=== EXERCISE REQUIREMENTS ===
Return the material word for word. Do not include pictures.

=== DATASET CONTENT ===
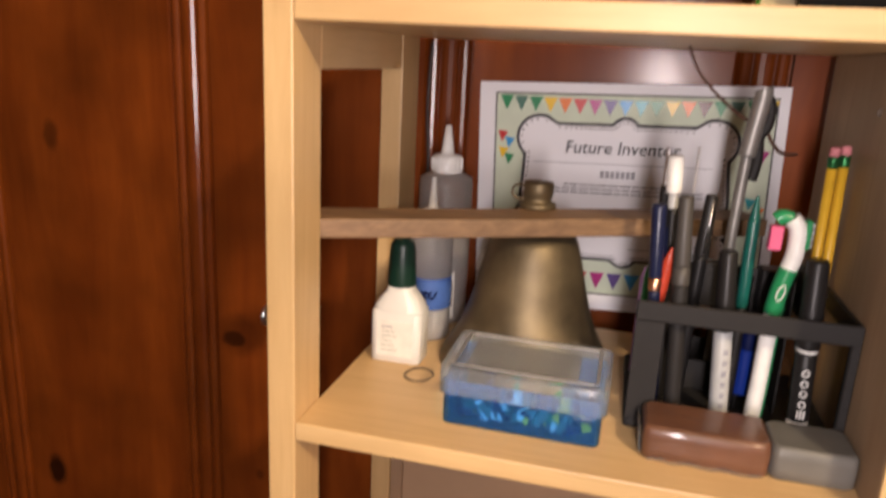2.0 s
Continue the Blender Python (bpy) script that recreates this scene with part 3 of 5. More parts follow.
# ------------------------------------------------------------------ things on the middle shelf
def certificate():
    W, Hh = 0.279, 0.2210
    ob = thing("certificate", (-0.1015, 0.7625, 1.2000), "white paper certificate with bunting print, against the wall", "certificate")
    ob.rotation_euler = (0, radians(-2.0), 0)
    bm = box(0.0, W, 0.0, 0.0005, 0.0, Hh)
    sheet = part("sheet", bm, PAPER, ob)

    def layer(outline, depth, m, name="print"):
        part(name, shift(prism(outline, 0, 0.00025), pose(0, -0.0004 - depth, 0, 90)), m, ob)

    def rect(u, v, w, h, depth, m, name="print"):       # v runs down from the upper edge
        layer([(u, Hh - v - h), (u + w, Hh - v - h), (u + w, Hh - v), (u, Hh - v)], depth, m, name)

    rect(0.0155, 0.0095, 0.2545, 0.1955, 0.0000, INK, "border")
    rect(0.0170, 0.0110, 0.2515, 0.1925, 0.0004, MINT, "mint_field")

    def frame_line(grow):
        """Outline of a box with round lobes at its corners and small bumps at its middles."""
        cu, cv, a, top, low = 0.1395, Hh - 0.1075, 0.091, 0.0640, 0.0555
        lobes = [(sx * (a - 0.011), sy, 0.0155) for sx in (-1, 1) for sy in (top - 0.008, -low + 0.008)]
        lobes += [(0.0, top - 0.001, 0.0075), (0.006, -low + 0.001, 0.0075), (-a + 0.001, -0.022, 0.0065), (a - 0.001, -0.022, 0.0065)]
        pts = []
        for k in range(260):
            th = 2 * math.pi * k / 260
            c, sn = math.cos(th), math.sin(th)
            lift_x = 0.004 * abs(math.sin(2 * th))
            r = min((a + grow - lift_x) / max(abs(c), 1e-6), ((top if sn > 0 else low) + grow) / max(abs(sn), 1e-6))
            for x, y, q in lobes:
                along = x * c + y * sn
                gap = (q + grow) ** 2 - (x * sn - y * c) ** 2
                if gap > 0 and along > 0:
                    r = max(r, along + math.sqrt(gap))
            pts.append((cu + r * c, cv + r * sn))
        return pts

    layer(frame_line(0.0070), 0.0008, INK, "scroll_border")
    layer(frame_line(0.0040), 0.0012, PAPER, "scroll_gap")
    dots = frame_line(0.0016)
    for k in range(0, len(dots), 2):
        u, v = dots[k]
        rect(u - 0.0008, Hh - v - 0.0008, 0.0016, 0.0016, 0.0016, INK, "dot")
    flags = (GREEN, SANDGREEN, GREEN, YELLOW, ORANGE, RED, MAGENTA, PURPLE, AZURE, TEAL, GREEN, YELLOW, ORANGE, MAROON)
    for k in range(18):
        u = 0.021 + 0.0139 * k
        m = flags[k % len(flags)]
        dip = 0.003 * math.sin(math.pi * k / 17)
        layer([(u - 0.0005, Hh - 0.0122 - dip), (u + 0.006, Hh - 0.0262 - dip), (u + 0.0125, Hh - 0.0122 - dip)], 0.0022, m, "flag")
        if k < 15:
            u = 0.0148 + 0.0167 * k
            layer([(u, 0.0390), (u + 0.0072, 0.0225), (u + 0.0144, 0.0390)], 0.0022, flags[k % 14], "flag")
    for k, (u, v) in enumerate(((0.019, 0.046), (0.026, 0.052), (0.020, 0.062), (0.026, 0.068), (0.250, 0.046), (0.257, 0.056), (0.250, 0.10), (0.258, 0.108))):
        layer([(u, Hh - v), (u + 0.004, Hh - v - 0.011), (u + 0.010, Hh - v - 0.001)], 0.0022, flags[(k * 3 + 5) % 14], "flag")
    lettering("title", "Future Inventor", 0.0165, pose(0.137, -0.0032, Hh - 0.0600, 90), INK, ob, shear=0.12, bold=0.0001)
    rect(0.055, 0.0745, 0.165, 0.0006, 0.0020, INKGREY, "rule")
    for k in range(7):
        rect(0.119 + 0.0048 * k, 0.0812, 0.0034, 0.0068, 0.0020, INKGREY, "name_bar")
    for v, u, w in ((0.0945, 0.085, 0.10), (0.0985, 0.068, 0.15), (0.1022, 0.068, 0.15)):
        k = 0
        while k < w - 0.01:
            step = 0.006 + 0.006 * ((k * 7919) % 1)
            rect(u + k, v, step - 0.0015, 0.0016, 0.0020, INKGREY, "text_bar")
            k += step
    for v, u, w in ((0.150, 0.19, 0.03), (0.156, 0.15, 0.07), (0.161, 0.20, 0.012)):
        rect(u, v, w, 0.0008, 0.0020, INKGREY, "text_bar")
    return ob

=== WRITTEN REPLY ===
2.0 s
Continue the Blender Python (bpy) script that recreates this scene with part 3 of 5. More parts follow.
# ------------------------------------------------------------------ things on the middle shelf
def certificate():
    W, Hh = 0.279, 0.2210
    ob = thing("certificate", (-0.1015, 0.7625, 1.2000), "white paper certificate with bunting print, against the wall", "certificate")
    ob.rotation_euler = (0, radians(-2.0), 0)
    bm = box(0.0, W, 0.0, 0.0005, 0.0, Hh)
    sheet = part("sheet", bm, PAPER, ob)

    def layer(outline, depth, m, name="print"):
        part(name, shift(prism(outline, 0, 0.00025), pose(0, -0.0004 - depth, 0, 90)), m, ob)

    def rect(u, v, w, h, depth, m, name="print"):       # v runs down from the upper edge
        layer([(u, Hh - v - h), (u + w, Hh - v - h), (u + w, Hh - v), (u, Hh - v)], depth, m, name)

    rect(0.0155, 0.0095, 0.2545, 0.1955, 0.0000, INK, "border")
    rect(0.0170, 0.0110, 0.2515, 0.1925, 0.0004, MINT, "mint_field")

    def frame_line(grow):
        """Outline of a box with round lobes at its corners and small bumps at its middles."""
        cu, cv, a, top, low = 0.1395, Hh - 0.1075, 0.091, 0.0640, 0.0555
        lobes = [(sx * (a - 0.011), sy, 0.0155) for sx in (-1, 1) for sy in (top - 0.008, -low + 0.008)]
        lobes += [(0.0, top - 0.001, 0.0075), (0.006, -low + 0.001, 0.0075), (-a + 0.001, -0.022, 0.0065), (a - 0.001, -0.022, 0.0065)]
        pts = []
        for k in range(260):
            th = 2 * math.pi * k / 260
            c, sn = math.cos(th), math.sin(th)
            lift_x = 0.004 * abs(math.sin(2 * th))
            r = min((a + grow - lift_x) / max(abs(c), 1e-6), ((top if sn > 0 else low) + grow) / max(abs(sn), 1e-6))
            for x, y, q in lobes:
                along = x * c + y * sn
                gap = (q + grow) ** 2 - (x * sn - y * c) ** 2
                if gap > 0 and along > 0:
                    r = max(r, along + math.sqrt(gap))
            pts.append((cu + r * c, cv + r * sn))
        return pts

    layer(frame_line(0.0070), 0.0008, INK, "scroll_border")
    layer(frame_line(0.0040), 0.0012, PAPER, "scroll_gap")
    dots = frame_line(0.0016)
    for k in range(0, len(dots), 2):
        u, v = dots[k]
        rect(u - 0.0008, Hh - v - 0.0008, 0.0016, 0.0016, 0.0016, INK, "dot")
    flags = (GREEN, SANDGREEN, GREEN, YELLOW, ORANGE, RED, MAGENTA, PURPLE, AZURE, TEAL, GREEN, YELLOW, ORANGE, MAROON)
    for k in range(18):
        u = 0.021 + 0.0139 * k
        m = flags[k % len(flags)]
        dip = 0.003 * math.sin(math.pi * k / 17)
        layer([(u - 0.0005, Hh - 0.0122 - dip), (u + 0.006, Hh - 0.0262 - dip), (u + 0.0125, Hh - 0.0122 - dip)], 0.0022, m, "flag")
        if k < 15:
            u = 0.0148 + 0.0167 * k
            layer([(u, 0.0390), (u + 0.0072, 0.0225), (u + 0.0144, 0.0390)], 0.0022, flags[k % 14], "flag")
    for k, (u, v) in enumerate(((0.019, 0.046), (0.026, 0.052), (0.020, 0.062), (0.026, 0.068), (0.250, 0.046), (0.257, 0.056), (0.250, 0.10), (0.258, 0.108))):
        layer([(u, Hh - v), (u + 0.004, Hh - v - 0.011), (u + 0.010, Hh - v - 0.001)], 0.0022, flags[(k * 3 + 5) % 14], "flag")
    lettering("title", "Future Inventor", 0.0165, pose(0.137, -0.0032, Hh - 0.0600, 90), INK, ob, shear=0.12, bold=0.0001)
    rect(0.055, 0.0745, 0.165, 0.0006, 0.0020, INKGREY, "rule")
    for k in range(7):
        rect(0.119 + 0.0048 * k, 0.0812, 0.0034, 0.0068, 0.0020, INKGREY, "name_bar")
    for v, u, w in ((0.0945, 0.085, 0.10), (0.0985, 0.068, 0.15), (0.1022, 0.068, 0.15)):
        k = 0
        while k < w - 0.01:
            step = 0.006 + 0.006 * ((k * 7919) % 1)
            rect(u + k, v, step - 0.0015, 0.0016, 0.0020, INKGREY, "text_bar")
            k += step
    for v, u, w in ((0.150, 0.19, 0.03), (0.156, 0.15, 0.07), (0.161, 0.20, 0.012)):
        rect(u, v, w, 0.0008, 0.0020, INKGREY, "text_bar")
    return ob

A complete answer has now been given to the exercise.